Monday, January 11, 2010

XLF : Time For Financial Sector to Break Out of its Base

In mid-July, earnings were better than what analysts had anticipated. The rally started picking up steam on July 15, thus a breakaway gap had formed in the DIA, SPY, and the QQQ's. A breakaway gap is one of the most reliable chart patterns. This helped build clarity on where the market was going from there.

I remember the head and shoulders top that failed in mid-July. I took a short before it had punctured the neckline and had to cover my position after the market recycled back above the neckline. The head and shoulders became invalid becoming what appears now as a simple abc correction. This correction in the $dji was roughly 9.7%. Ha! That wasn't much of a correction if comparing the right shoulder of the Dow in 2003. The right shoulder of 03' extended much lower.

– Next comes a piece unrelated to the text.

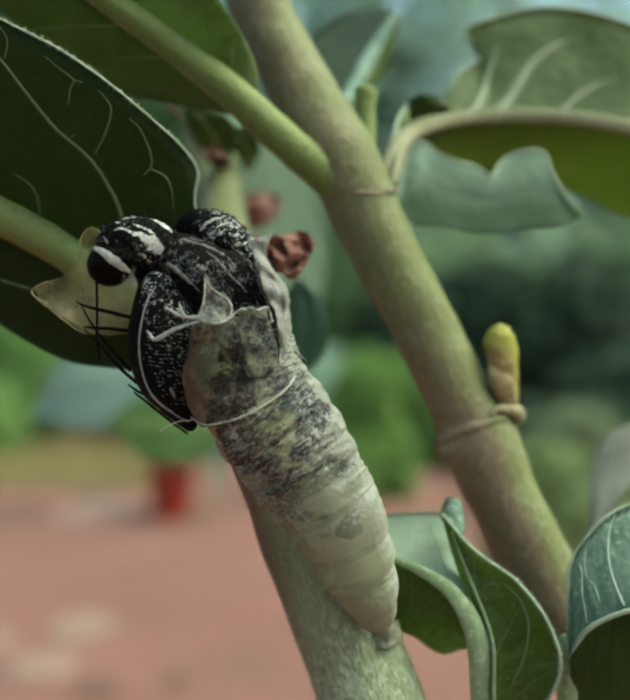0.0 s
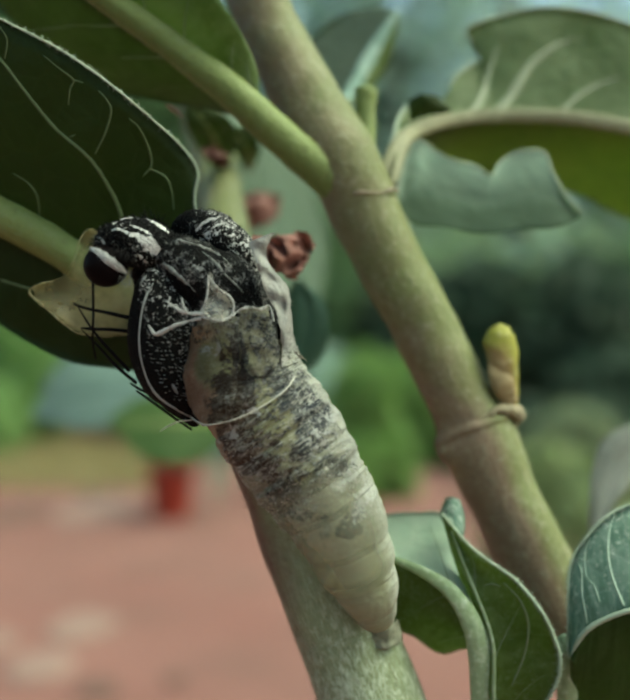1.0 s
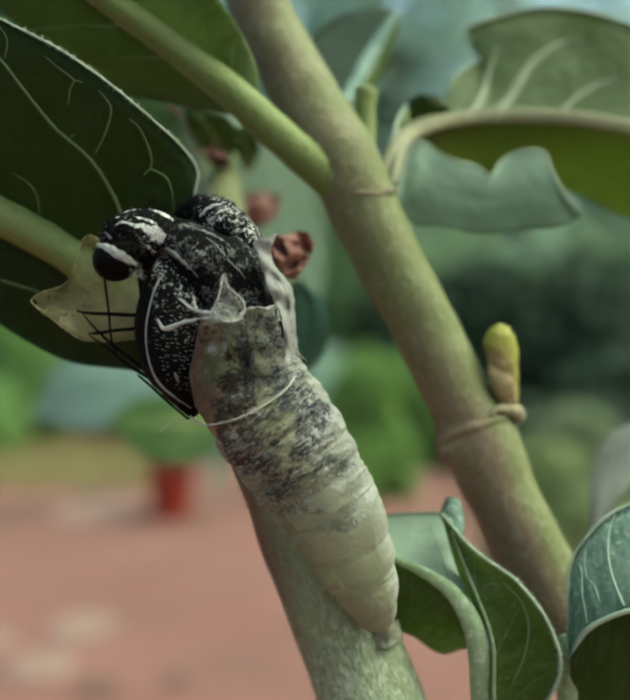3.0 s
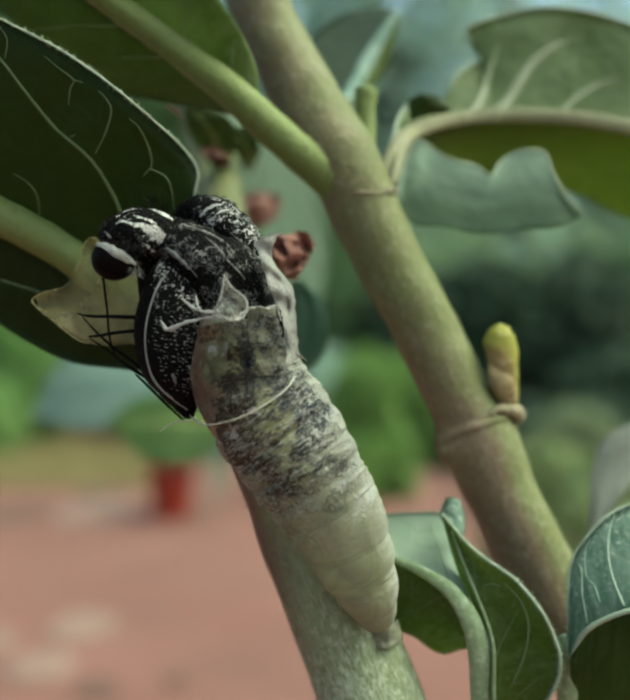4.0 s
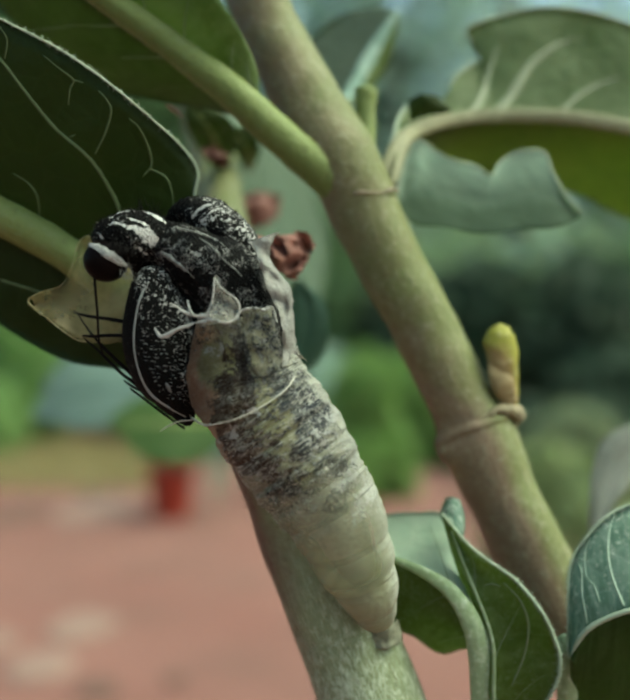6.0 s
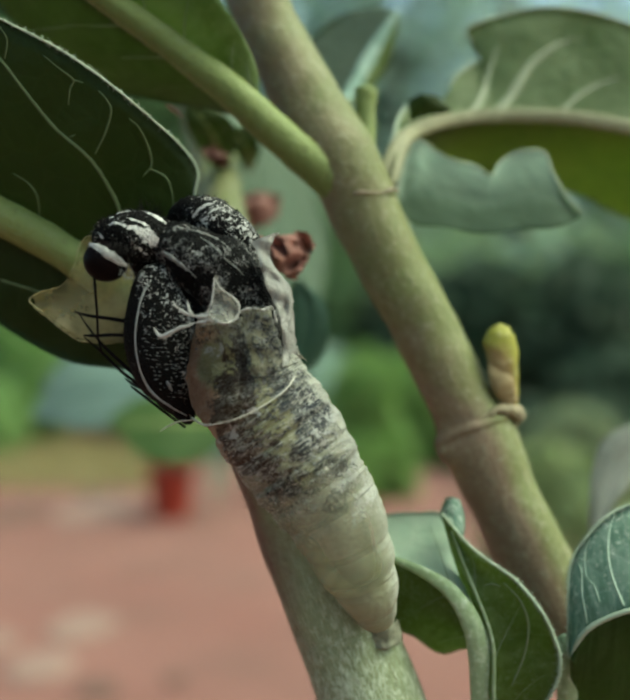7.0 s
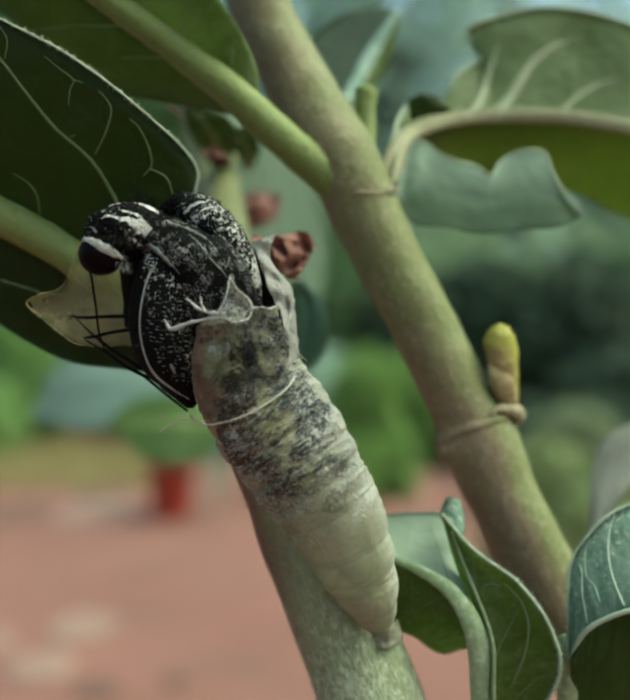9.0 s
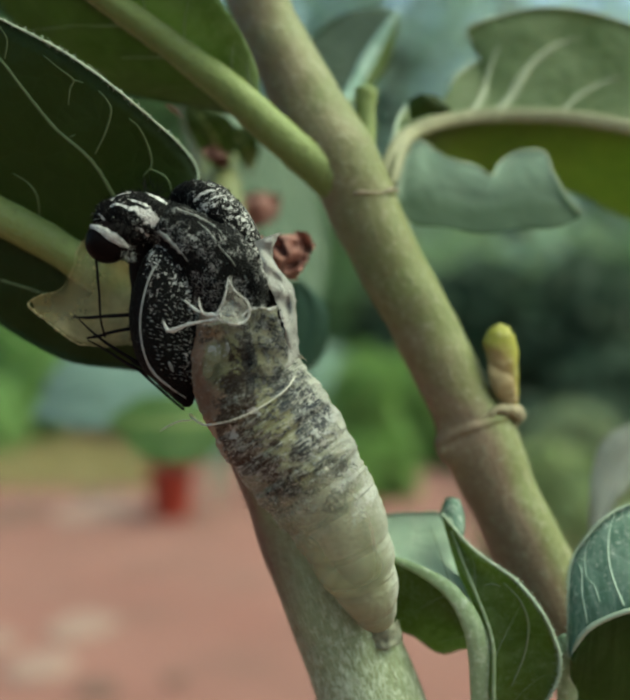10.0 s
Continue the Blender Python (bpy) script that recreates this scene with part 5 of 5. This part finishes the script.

Furthermore, many financial stocks benefitted from this rally in July. Some examples from mid-July to mid-August include Bank of America making roughly 40%, Citigroup 100%+, US Bank 40%, Fas (300% long financial etf) 120%+, Fifth Third Bancorp 60%+, and too many others to mention. Moreover, there shouldn't be any rotation in less volatile sectors while banks still present good valuations. Fifth Third Bancorp looks attractive for example in that Fifth Third Bancorp's earnings beat by $1.49 July 23. However, I want to caution that earnings still need to exceed analysts expectations or stay up to par. Otherwise, expect consolidation until earnings power returns. Fifth Third Bancorp missed earnings by 0.03 October 23 and had a 23% decline as a result. This allowed for the bank to return back to its pivot point from where it broke in July. F.T.B has recovered entirely from its decline and earnings will be announced January 21. I might take a position soon in Fifth Third Bank if it can close above its 11.20 pivot point without struggling. XLF, Financial SPDR etf, is showing that it wants out of its base after consolidating roughly 5 months.